SERVET-İ FÜNUN ROMANI
- “Sanat, sanat içindir.” Görüşü benimsenmiştir.
- Teknik yönden gelişme gözlenir. Batılı anlamda Türk romanı bu dönemde yazılır.
- Rastlantılar Tanzimat roman ve hikâyesine göre azalmıştır.
- Gözleme yer verilmiştir.
- Roman aydınların, hikâye halkın türü sayıldığı için olay ve kişiler buna göre belirlenmiştir.
- Kişilerin olumlu ve olumsuz yanları bir bütün olarak anlatılmaya çalışılmıştır. İşlenen kişiler, dönemin yapısına uygun, içe kapanık, karamsar ve duygulu tiplerdir.
- Romanlarda, İstanbul aydını ile saray ve konaklarda yaşayan kişilerin bireysel ve aile sorunları ele alınmıştır.
- Konularını İstanbul’daki seçkinler tabakasından -özellikle- batılı çevrelerden alırlar. Bu nedenle “Salon edebiyatı” oluşturdukları öne sürülür. Aydınlar için yazmış olmaları, halktan uzaklaşmalarına neden olur.
- Betimlemeler gerçeğe uygun olarak yapılmış, kahramanların davranışlarını açıklamada kanıt olarak kullanılmıştır.
- Mekân tasvirlerinde, kişinin ruh hali ile tasvir edilen mekân arasında ilgi kurulmuştur.
- Yazarlar; taraf tutmaktan, olay arasında gereksiz bilgi vermekten ve bireysel görüş açıklamaktan kaçınmışlardır. Roman tekniği modern ve sağlamdır. Olayların örgüsü, işlenişi ve konuşmalar başarılı bir biçimde verilir. Eserde, yazar kişiliğini gizler.

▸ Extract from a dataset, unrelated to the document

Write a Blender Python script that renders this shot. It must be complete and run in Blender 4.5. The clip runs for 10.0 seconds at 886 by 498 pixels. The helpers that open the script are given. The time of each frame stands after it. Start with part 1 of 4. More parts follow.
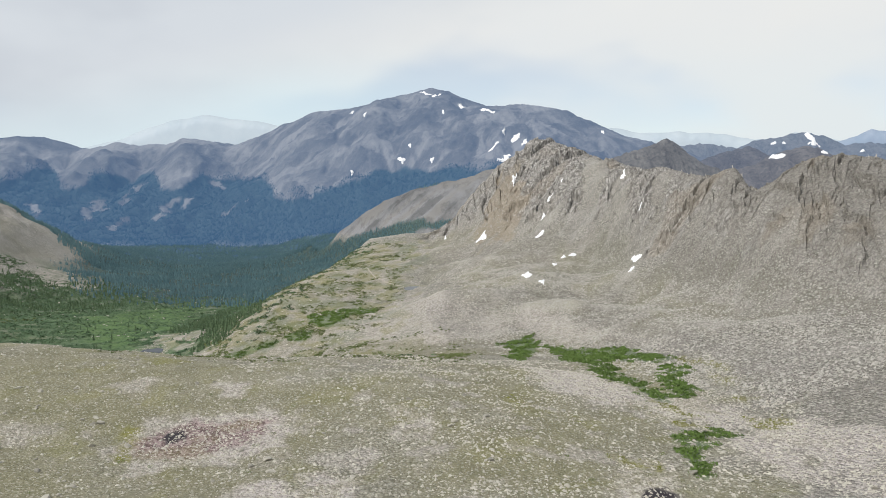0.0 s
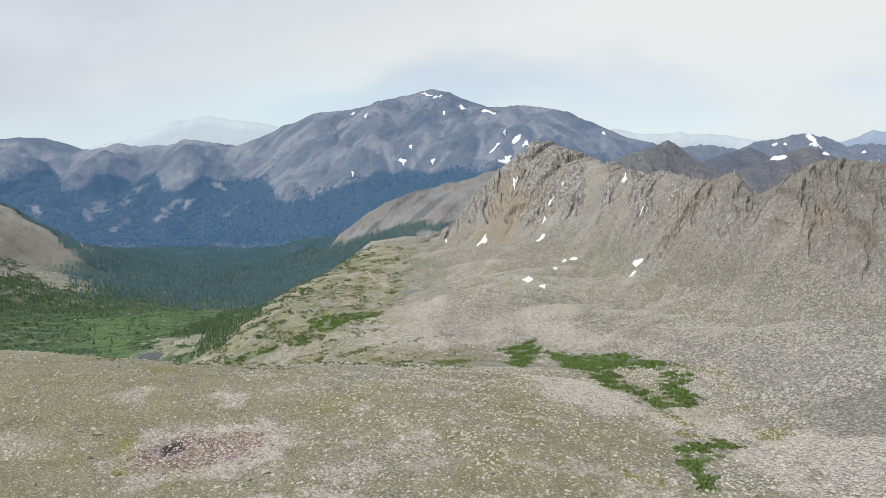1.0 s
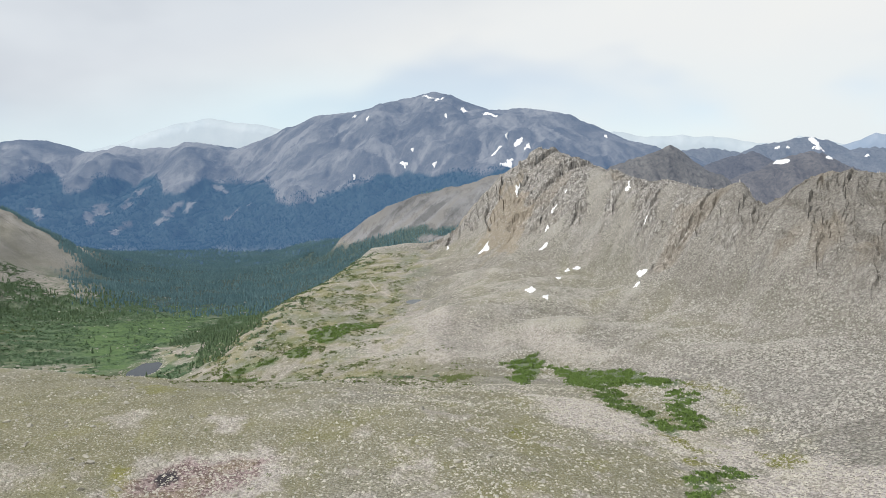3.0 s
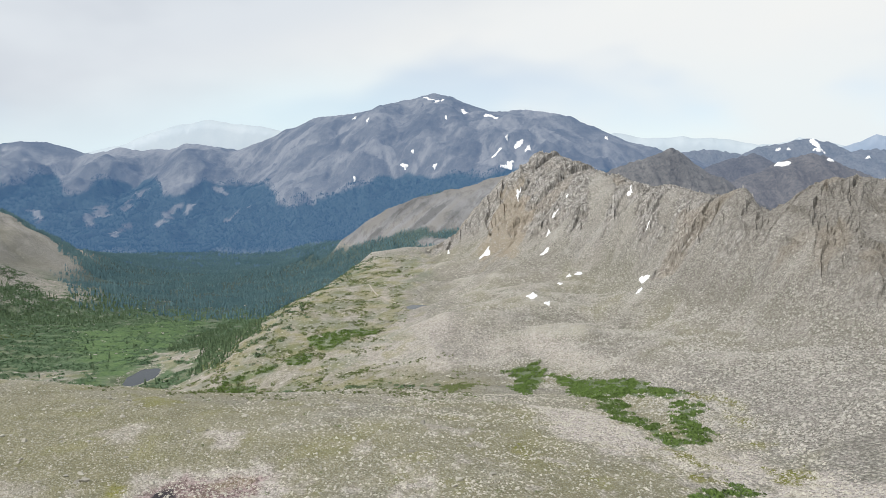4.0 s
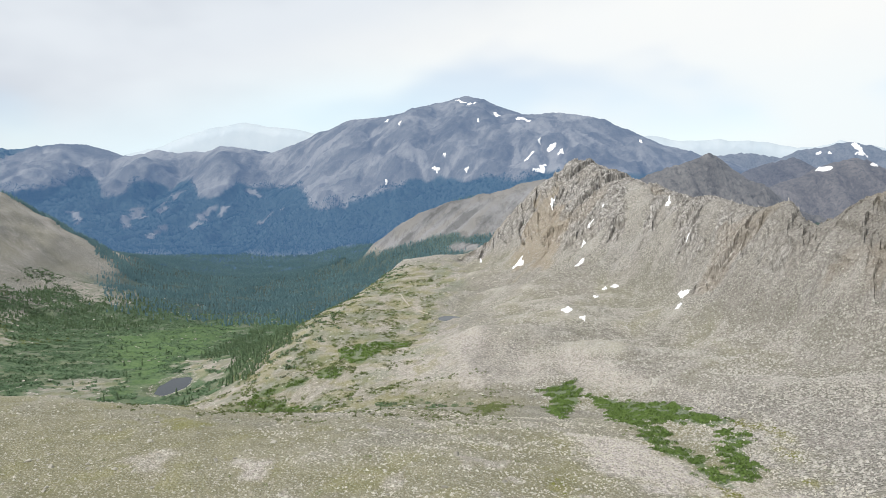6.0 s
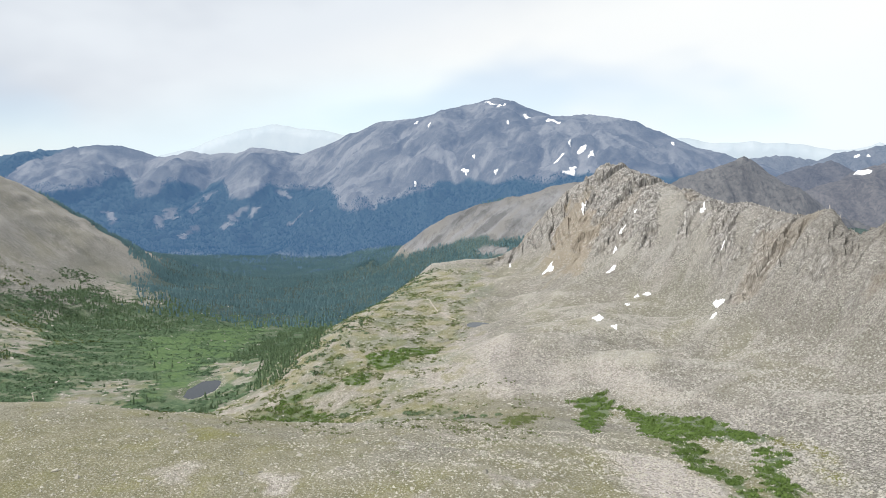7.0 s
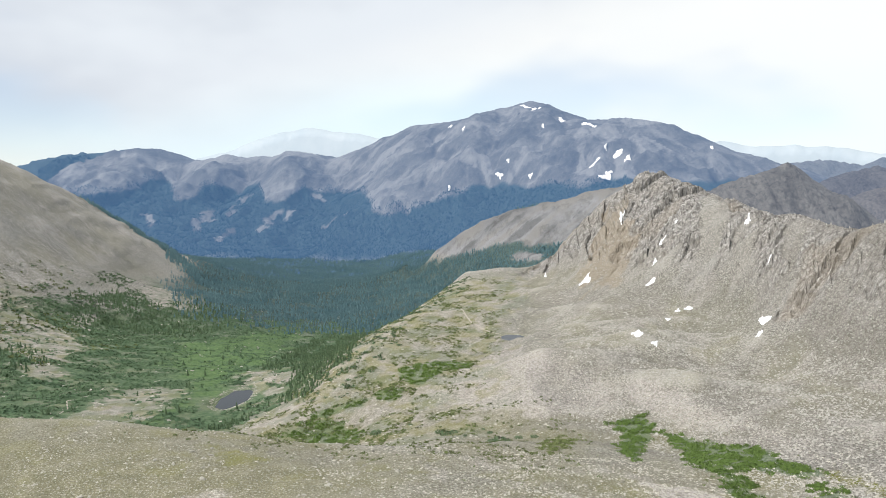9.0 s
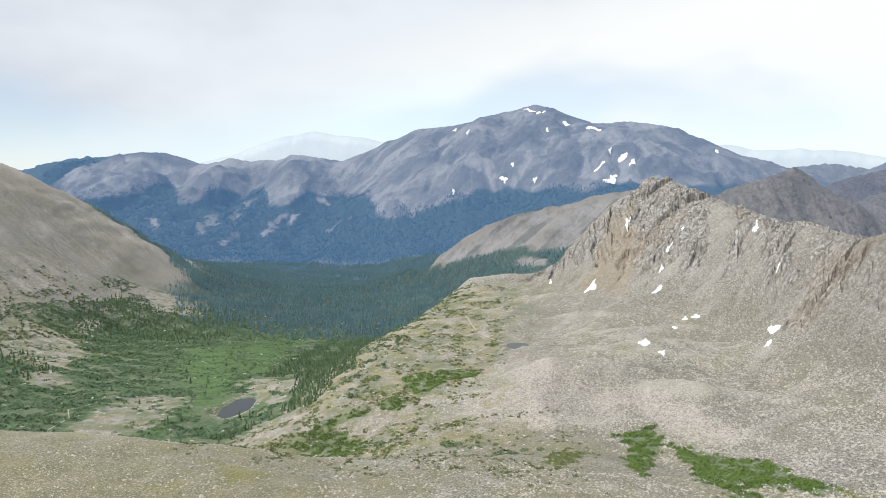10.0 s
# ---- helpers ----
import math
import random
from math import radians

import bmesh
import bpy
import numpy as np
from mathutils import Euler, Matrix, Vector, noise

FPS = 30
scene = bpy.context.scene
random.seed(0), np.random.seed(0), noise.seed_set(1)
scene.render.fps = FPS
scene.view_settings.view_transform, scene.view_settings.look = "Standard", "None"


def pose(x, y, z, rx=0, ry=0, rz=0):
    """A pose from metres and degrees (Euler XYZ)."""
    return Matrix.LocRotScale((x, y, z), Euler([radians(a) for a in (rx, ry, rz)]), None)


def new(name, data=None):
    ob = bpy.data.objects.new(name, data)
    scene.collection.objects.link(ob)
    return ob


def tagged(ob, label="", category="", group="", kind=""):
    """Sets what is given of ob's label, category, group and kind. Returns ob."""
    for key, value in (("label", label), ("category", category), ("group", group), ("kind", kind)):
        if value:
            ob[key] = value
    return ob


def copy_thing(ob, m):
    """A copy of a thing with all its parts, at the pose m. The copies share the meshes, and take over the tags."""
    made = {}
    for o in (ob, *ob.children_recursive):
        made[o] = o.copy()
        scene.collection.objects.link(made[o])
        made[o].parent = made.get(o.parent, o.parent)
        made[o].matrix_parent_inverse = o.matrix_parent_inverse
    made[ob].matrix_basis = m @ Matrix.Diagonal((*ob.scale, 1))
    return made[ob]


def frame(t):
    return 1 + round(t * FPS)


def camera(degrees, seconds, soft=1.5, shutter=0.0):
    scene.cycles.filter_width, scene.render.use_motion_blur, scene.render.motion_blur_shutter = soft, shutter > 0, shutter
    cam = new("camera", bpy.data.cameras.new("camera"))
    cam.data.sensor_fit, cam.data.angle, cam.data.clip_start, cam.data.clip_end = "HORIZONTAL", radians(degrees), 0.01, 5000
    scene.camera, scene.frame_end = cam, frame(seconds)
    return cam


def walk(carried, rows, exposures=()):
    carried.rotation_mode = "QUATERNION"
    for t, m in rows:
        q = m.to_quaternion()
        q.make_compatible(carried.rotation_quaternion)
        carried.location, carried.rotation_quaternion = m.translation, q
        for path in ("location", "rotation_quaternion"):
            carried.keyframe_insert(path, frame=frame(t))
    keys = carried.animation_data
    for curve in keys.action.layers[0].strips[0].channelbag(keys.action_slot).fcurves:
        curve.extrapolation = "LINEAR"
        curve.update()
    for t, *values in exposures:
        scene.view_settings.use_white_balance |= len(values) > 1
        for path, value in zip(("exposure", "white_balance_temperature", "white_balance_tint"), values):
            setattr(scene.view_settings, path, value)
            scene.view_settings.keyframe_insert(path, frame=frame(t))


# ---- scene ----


def aim(x, y, z, yaw, pitch, roll):
    return pose(x, y, z, 0, 0, yaw) @ pose(0, 0, 0, 90 + pitch) @ pose(0, 0, 0, 0, 0, roll)


cam = camera(63.00, 10.0, soft=0.45)
PATH = [
    (0.0, aim(0.00, 0.00, 250.00, 0.000, -7.400, -0.002)),
    (0.5, aim(0.13, 1.02, 251.28, 0.066, -7.355, -0.020)),
    (1.0, aim(0.25, 2.12, 252.57, 0.083, -7.352, -0.016)),
    (1.5, aim(0.33, 3.40, 253.89, 0.120, -7.334, -0.036)),
    (2.0, aim(0.34, 4.96, 255.26, 0.159, -7.295, -0.031)),
    (2.5, aim(0.26, 6.83, 256.68, 0.192, -7.262, 0.003)),
    (4.0, aim(-0.39, 13.31, 261.13, 0.221, -7.139, 0.014)),
    (4.5, aim(-0.73, 15.64, 262.71, 0.219, -7.100, -0.014)),
    (5.0, aim(-1.13, 18.15, 264.33, 0.208, -7.066, -0.021)),
    (5.5, aim(-1.56, 20.83, 265.90, 0.714, -7.036, 0.022)),
    (6.0, aim(-2.01, 23.66, 267.38, 2.689, -7.011, 0.114)),
    (7.5, aim(-3.34, 32.51, 271.57, 5.578, -6.873, 0.288)),
    (8.0, aim(-3.84, 35.44, 272.92, 6.373, -6.834, 0.293)),
    (8.5, aim(-4.35, 38.32, 274.22, 7.079, -6.781, 0.310)),
    (9.0, aim(-4.84, 41.13, 275.49, 7.611, -6.734, 0.346)),
    (9.5, aim(-5.33, 43.88, 276.74, 7.977, -6.684, 0.360)),
    (10.0, aim(-5.80, 46.60, 278.00, 7.948, -6.475, 0.328)),
]
walk(cam, PATH, exposures=((0.0, -0.05), (2.5, 0.02), (5.0, 0.12), (7.5, 0.24), (10.0, 0.24)))

# ---- sky and light ----
SUN_UP, SUN_ROUND = 48, 240
world = bpy.data.worlds.new("cloudy_sky")
scene.world = world
world.use_nodes = True
wn, wl = world.node_tree.nodes, world.node_tree.links
wn.clear()
w_out = wn.new("ShaderNodeOutputWorld")
w_sky = wn.new("ShaderNodeTexSky")
w_sky.sky_type, w_sky.sun_disc = "NISHITA", False
w_sky.sun_elevation, w_sky.sun_rotation = radians(SUN_UP), radians(SUN_ROUND)
w_sky.altitude = 3600
w_air = wn.new("ShaderNodeBackground")
w_air.inputs["Strength"].default_value = 0.12
wl.new(w_sky.outputs[0], w_air.inputs["Color"])
w_co = wn.new("ShaderNodeTexCoord")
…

- Psikolojik romanın ilk örneği, bu devrede görülür (M.Rauf, Eylül)
- Kişilerin ruh durumları anlatılır ve çözümlenir; sosyal hayat tasvir edilir.
- Gerçek hayat sahnelerine yer verilir (H. Cahit, Hayâl İçinde). Hayatta görülen ve görülmesi mümkün olan olay ve kişiler anlatılır.

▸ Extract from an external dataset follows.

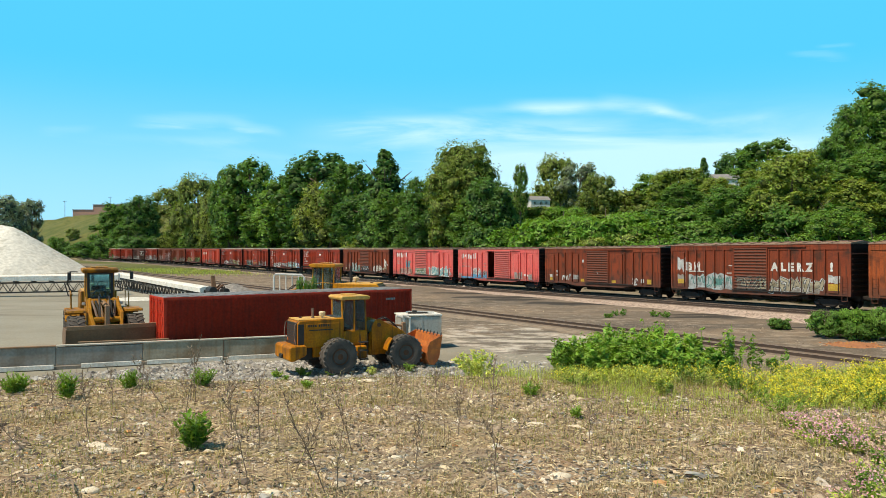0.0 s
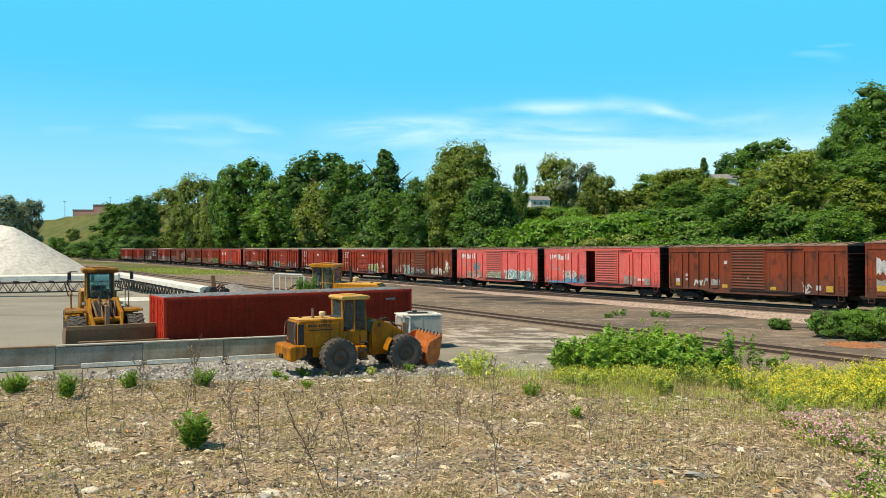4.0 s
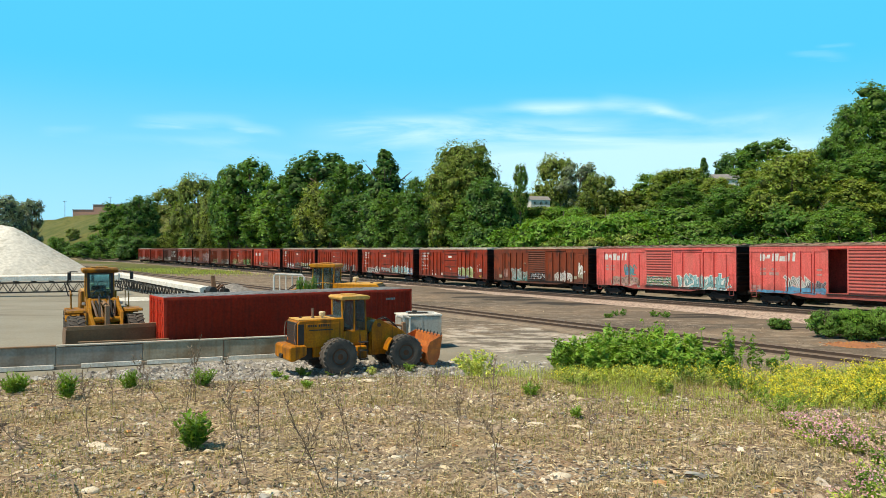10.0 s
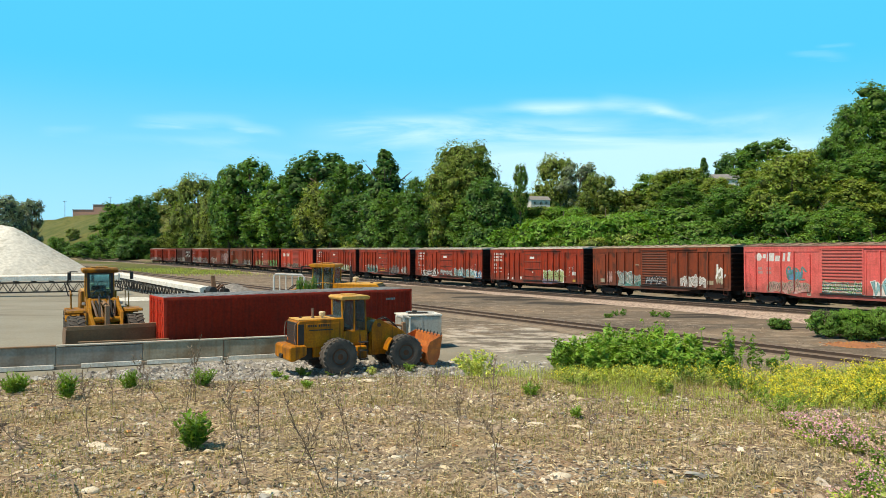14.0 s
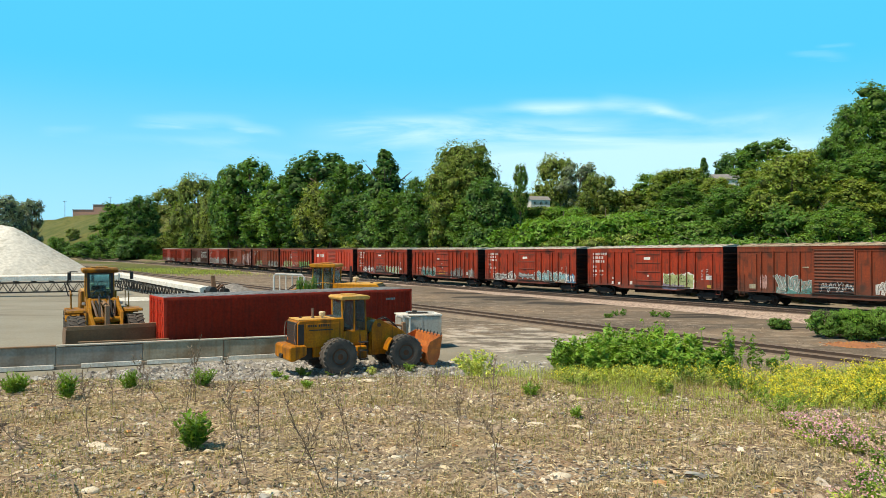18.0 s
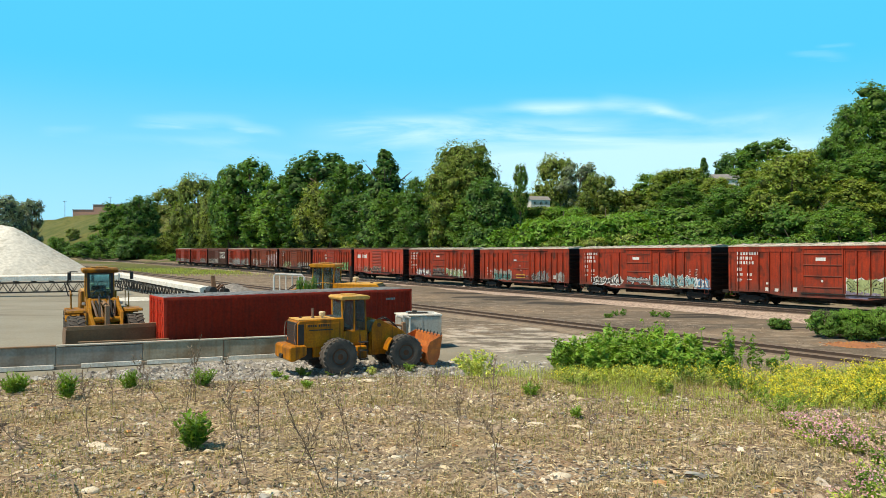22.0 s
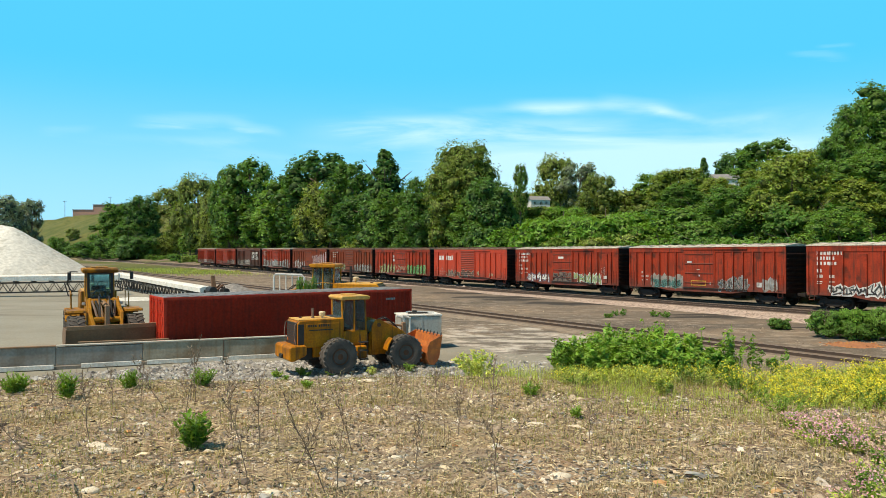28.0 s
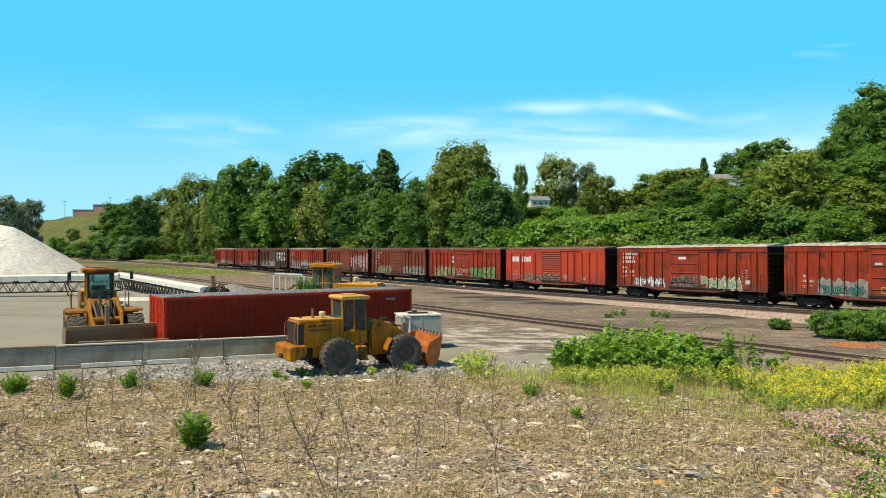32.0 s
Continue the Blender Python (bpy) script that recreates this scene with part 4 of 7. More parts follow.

- Tip yaratmada, tasvir ve portrelerde başarı sağlanır. Realist ve natüralist çizgiye yaklaşılır. Realizm ve natüralizm vb… edebî akımlar örnekleriyle birlikte edebiyatımıza girer.
- Romanda romantizmin etkisi belirgin biçimdedir. Zamanla realizme yönelme başlar.
- Roman, içinde yaşanılan toplum yaşantısı dile getirilir. Batıya ayak uydurma yolundaki çabalar, romana konu olur. Sanatçının yol gösterici olduğuna inanan romancılar, batılılaşma sürecinde kendilerine göre uygun buldukları örnekleri romana sokarlar (H. Ziya, Aşk ı Memnu),
- Romanda, sosyal davalara yer verildiğine rastlanmaz. Çevre özelliklerinden ve milli konulardan yoksundurlar.
- Hayâl kırıklığı, üzüntü ve başarısız aşklar, hikâye ve romana giren belirgin temalardır.
- Gerçeklerden kaçış da bu dönemde sıklıkla görülen bir temadır.
- Kadına özel ilgi, bu dönemde görülür. Kadın; ev içi romanlarındaki kadın tipleri ve kadınlara ait eşyaların tasviri gibi değişik şekillerde ortaya çıkar.
- Şahıs ve mekân tasvirlerinde üslûp sanatlı ve süslüdür.
- Dil, şiire göre daha anlaşılır olmakla birlikte yine de ağırdır.
- Romanın dili, üslûbu kusurludur. Süslü ve sanatlı anlatım tutkusu ileri ölçüdedir. Estetik uğruna Arapça ve Farsça kelime ve tamlamalar romanda geniş ölçüde vardır. Üslûp anlayışı ve arayışı, Türkçenin kimi zaman anlaşılmaz hâle gelmesine sebep olur. İkizli, üçüzlü ve dördüzlü tamlamalarla oluşturulan kullanımlar, karışıklığa neden olur.
- Fransız dilinin etkisiyle Türkçenin söz dizimi genişlik kazanır. Cümlenin öğeleri yer değiştirir; bazen cümleler yarıda bırakılır, kesik cümlelere ve devrik cümlelere yer verilir.